The Purulia program is new, but has already
helped Rekha and two other girls refuse to marry under age - saving, by example,
many of their friends from the same situation. Similar child rights programs
backed by UNICEF operate across India and involve more than 60,000 children
in Bangladesh. The programs are also credited with recently helping another
girl in Nepal refuse early marriage.
Even the president is listening
In Rekha's case, her parents initially did
not listen to her. But she soon went to friends and teachers. They all came
to talk with Rekha's parents, including Mr. Kundu, the government official.
That collective support for her and work with her parents was crucial, says
Kundu.
"Children are not taken seriously in
families," he says. "A girl of 11.5 years who takes a decision for
her own against the family members' will - this is an enormous, courageous
act."
During a visit from two foreign journalists,
the barefoot Rehka, dressed in bright purple and yellow, fielded questions
confidently, despite the crowd the interview attracted.
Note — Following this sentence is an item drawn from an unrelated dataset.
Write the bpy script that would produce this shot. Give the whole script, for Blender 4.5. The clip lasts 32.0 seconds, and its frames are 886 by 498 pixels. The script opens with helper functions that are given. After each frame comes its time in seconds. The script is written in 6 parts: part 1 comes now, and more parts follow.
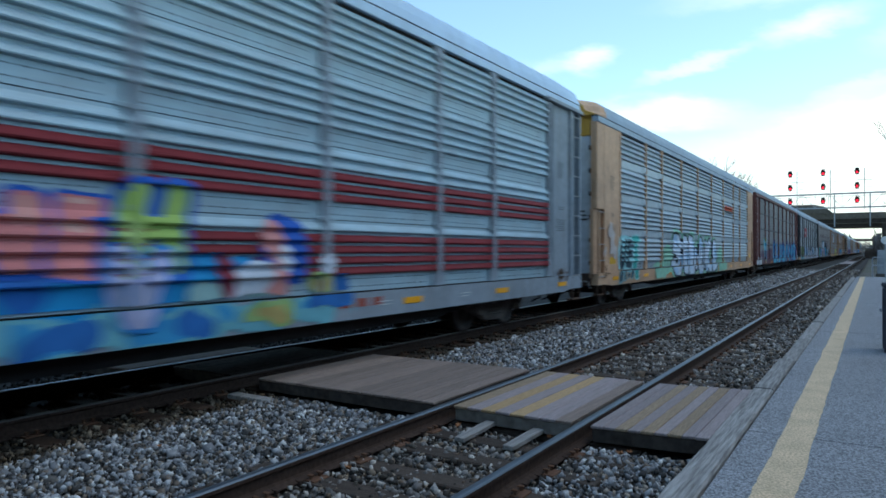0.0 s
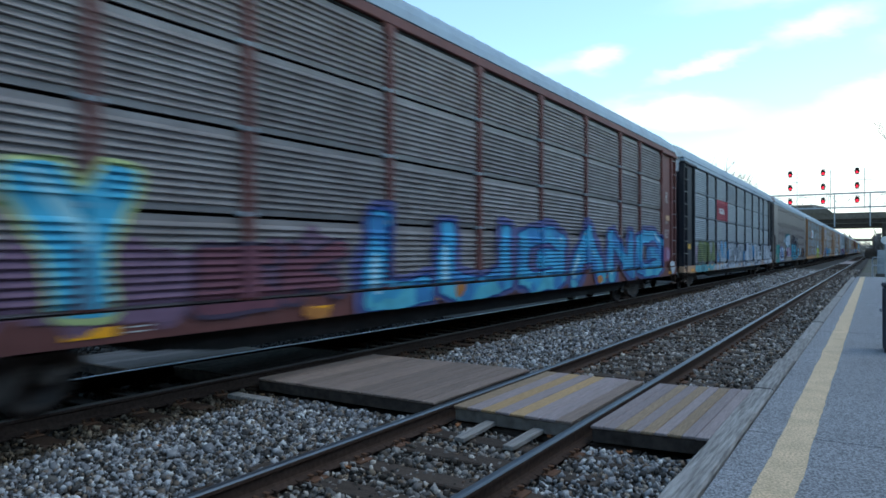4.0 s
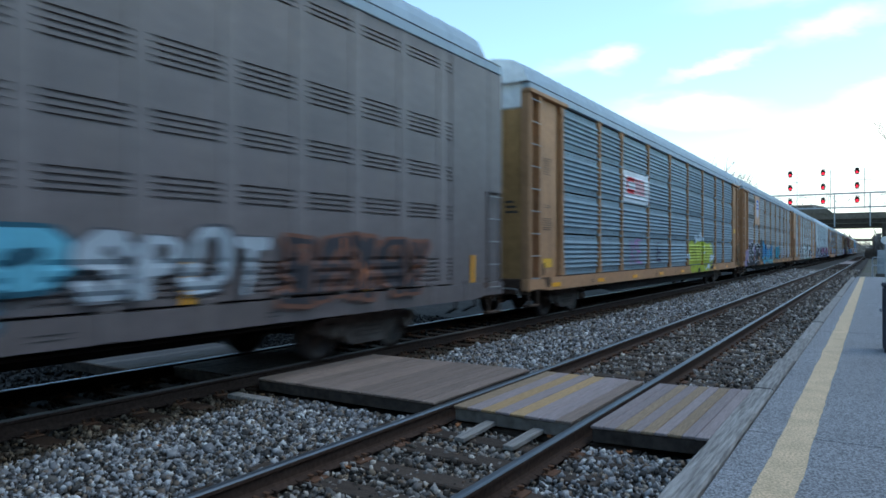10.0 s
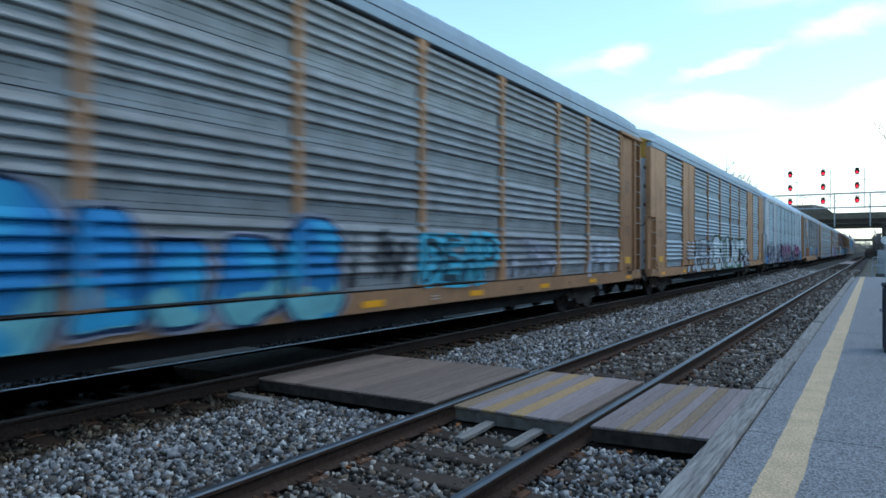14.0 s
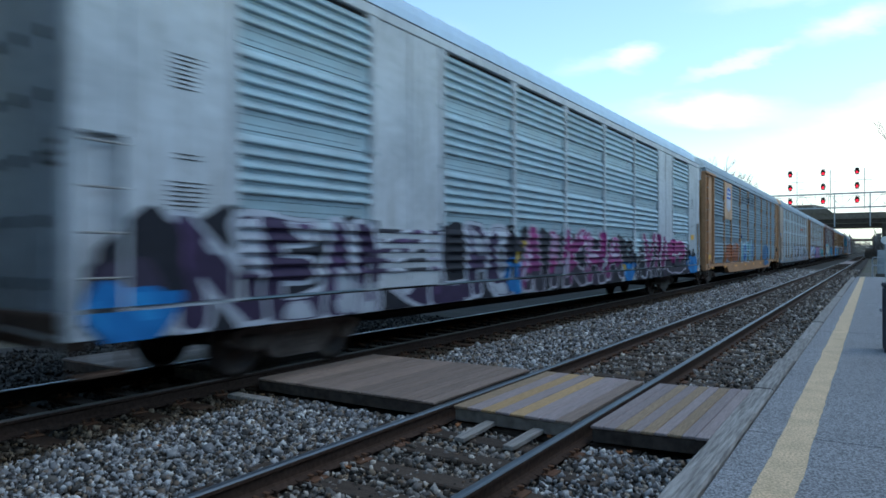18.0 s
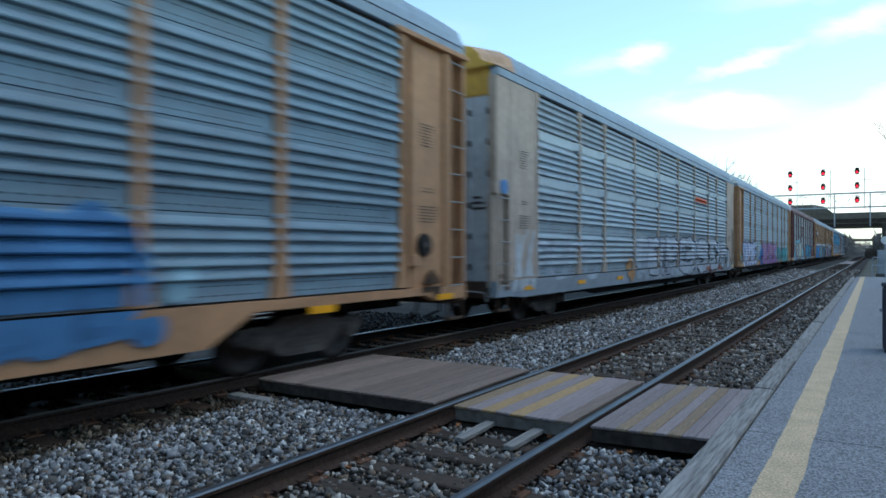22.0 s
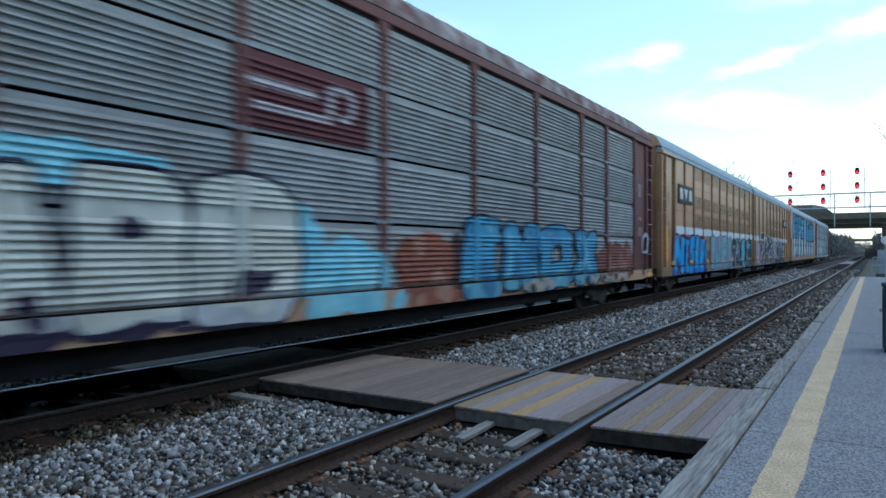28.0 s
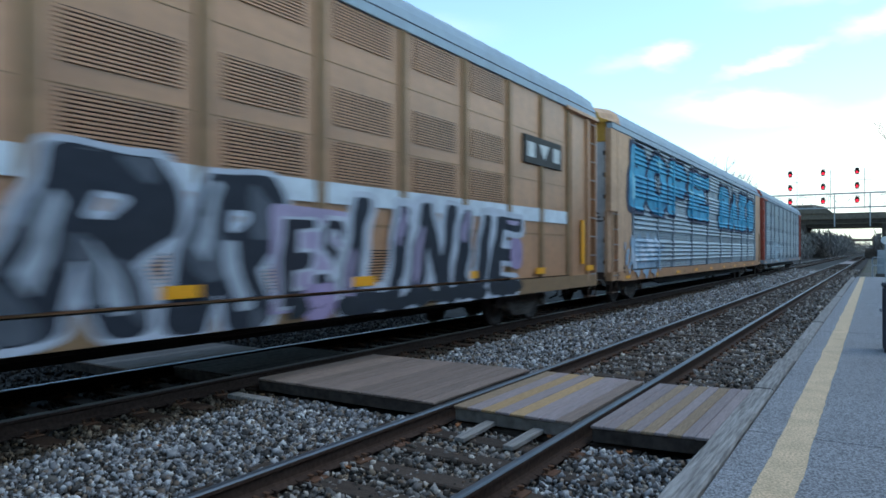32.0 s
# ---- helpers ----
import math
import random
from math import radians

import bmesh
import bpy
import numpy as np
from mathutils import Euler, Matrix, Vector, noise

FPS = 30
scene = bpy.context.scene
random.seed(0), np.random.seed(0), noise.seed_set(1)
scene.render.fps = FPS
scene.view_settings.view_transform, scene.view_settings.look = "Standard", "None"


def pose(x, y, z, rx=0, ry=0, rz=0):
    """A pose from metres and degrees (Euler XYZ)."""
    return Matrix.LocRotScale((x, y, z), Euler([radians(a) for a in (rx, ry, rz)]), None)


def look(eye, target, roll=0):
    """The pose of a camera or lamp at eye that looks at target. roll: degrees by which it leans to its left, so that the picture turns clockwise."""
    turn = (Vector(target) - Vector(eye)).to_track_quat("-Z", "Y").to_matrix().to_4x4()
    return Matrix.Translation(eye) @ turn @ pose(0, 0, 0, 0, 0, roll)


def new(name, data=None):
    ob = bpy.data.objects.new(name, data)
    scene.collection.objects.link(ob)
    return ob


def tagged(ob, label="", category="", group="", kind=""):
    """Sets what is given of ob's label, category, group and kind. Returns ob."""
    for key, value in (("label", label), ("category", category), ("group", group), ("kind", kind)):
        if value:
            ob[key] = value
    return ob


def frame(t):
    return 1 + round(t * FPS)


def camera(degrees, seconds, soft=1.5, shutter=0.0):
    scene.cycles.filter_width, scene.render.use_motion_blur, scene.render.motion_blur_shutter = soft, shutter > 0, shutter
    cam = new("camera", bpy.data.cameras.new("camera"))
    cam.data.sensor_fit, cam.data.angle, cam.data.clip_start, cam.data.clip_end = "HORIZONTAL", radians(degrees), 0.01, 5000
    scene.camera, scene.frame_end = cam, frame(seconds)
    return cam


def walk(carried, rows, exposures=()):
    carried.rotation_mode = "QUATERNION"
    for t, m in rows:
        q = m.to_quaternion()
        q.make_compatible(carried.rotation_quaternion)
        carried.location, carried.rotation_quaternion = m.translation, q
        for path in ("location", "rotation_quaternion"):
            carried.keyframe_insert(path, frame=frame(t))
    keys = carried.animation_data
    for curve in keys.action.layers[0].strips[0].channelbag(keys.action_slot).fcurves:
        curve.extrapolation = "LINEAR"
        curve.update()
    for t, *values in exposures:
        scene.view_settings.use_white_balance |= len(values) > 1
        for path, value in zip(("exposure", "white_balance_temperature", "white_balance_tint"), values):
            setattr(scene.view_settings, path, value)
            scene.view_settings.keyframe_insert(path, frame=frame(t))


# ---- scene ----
# ---- camera, fixed on the platform ----
YAW = radians(32.48)
EYE = (0.0, 0.0, 1.628)
AIM = (-math.sin(YAW), math.cos(YAW), 1.628 + math.tan(radians(0.15)))
cam = camera(66.3, 32.0, soft=1.65, shutter=0.58)
walk(cam, [(0.0, look(EYE, AIM)), (32.0, look(EYE, AIM))],
     [(0.0, 0.0), (3.0, 0.05), (6.0, 0.43), (7.0, 0.33), (10.0, 0.2), (14.0, 0.2), (17.0, 0.06), (19.0, 0.0), (20.0, 0.04), (23.0, 0.14), (25.0, 0.14), (28.0, 0.22), (30.0, 0.24), (32.0, 0.2)])
scene.view_settings.use_white_balance = True
scene.view_settings.white_balance_temperature = 6600
scene.view_settings.white_balance_tint = 2

# ---- light: open shade under a bright evening sky ----
SUN_EL, SUN_AZ = radians(60), radians(62)   # azimuth counted from +y towards +x
world = bpy.data.worlds.new("sky")
scene.world = world
world.use_nodes = True
wn, wl = world.node_tree.nodes, world.node_tree.links
sky = wn.new("ShaderNodeTexSky")
sky.sky_type, sky.sun_disc = "NISHITA", False
sky.sun_elevation, sky.sun_rotation = SUN_EL, SUN_AZ
sky.air_density, sky.dust_density, sky.ozone_density = 1.0, 0.6, 2.0
wn["Background"].inputs[1].default_value = 0.28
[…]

In February, she addressed
a gathering of 6,000 beedi workers, asking them to allow their children to
stay in school and delay marriage. Her best friend, Budhamani Kalindi, says
she hasn't gotten any pressure to marry now that Rekha has become such a role
model.
"It's terrific how you get that ripple
effect of one being brave, sticking her neck out ... and then others following,"
says Sarah Crowe, a spokeswoman for UNICEF in Delhi.
Those ripples extend all the way to the president
of India, Shrimati Pratibha Devisingh Patil, who, after reading about Rekha
in the Hindustan Times newspaper, has requested to meet her. That makes her
father happy, and he says he supports her staying in school.
The custom has proved hard to change, says
Ms. Crowe, partly because it's often embedded in poverty. Sometimes parents
marry off a daugter to lighten their economic burden, though the problem extends
into the middle and upper classes too, she adds. It's also incorrectly assumed
that an early marriage will protect the girl from violence and sexual abuse
from men.
Enforcement of age laws, meanwhile, is hampered
by the lack of birth records. Only 40 percent of births in India are registered;
in Bangladesh, the number is just 10 percent.
"You can't prove a child is a child if
you've got no certificate," Crowe says. The international community is
working hard on birth registration, she says, but it's a daunting task in
a place like India that has more than 1 billion people.
Back in Bararola, one of those billions faces
a brighter future. Rekha says she wants to be a teacher when she grows up.
Is she open to marriage eventually? "Anything
after 18," she says, "but not before 18 at all."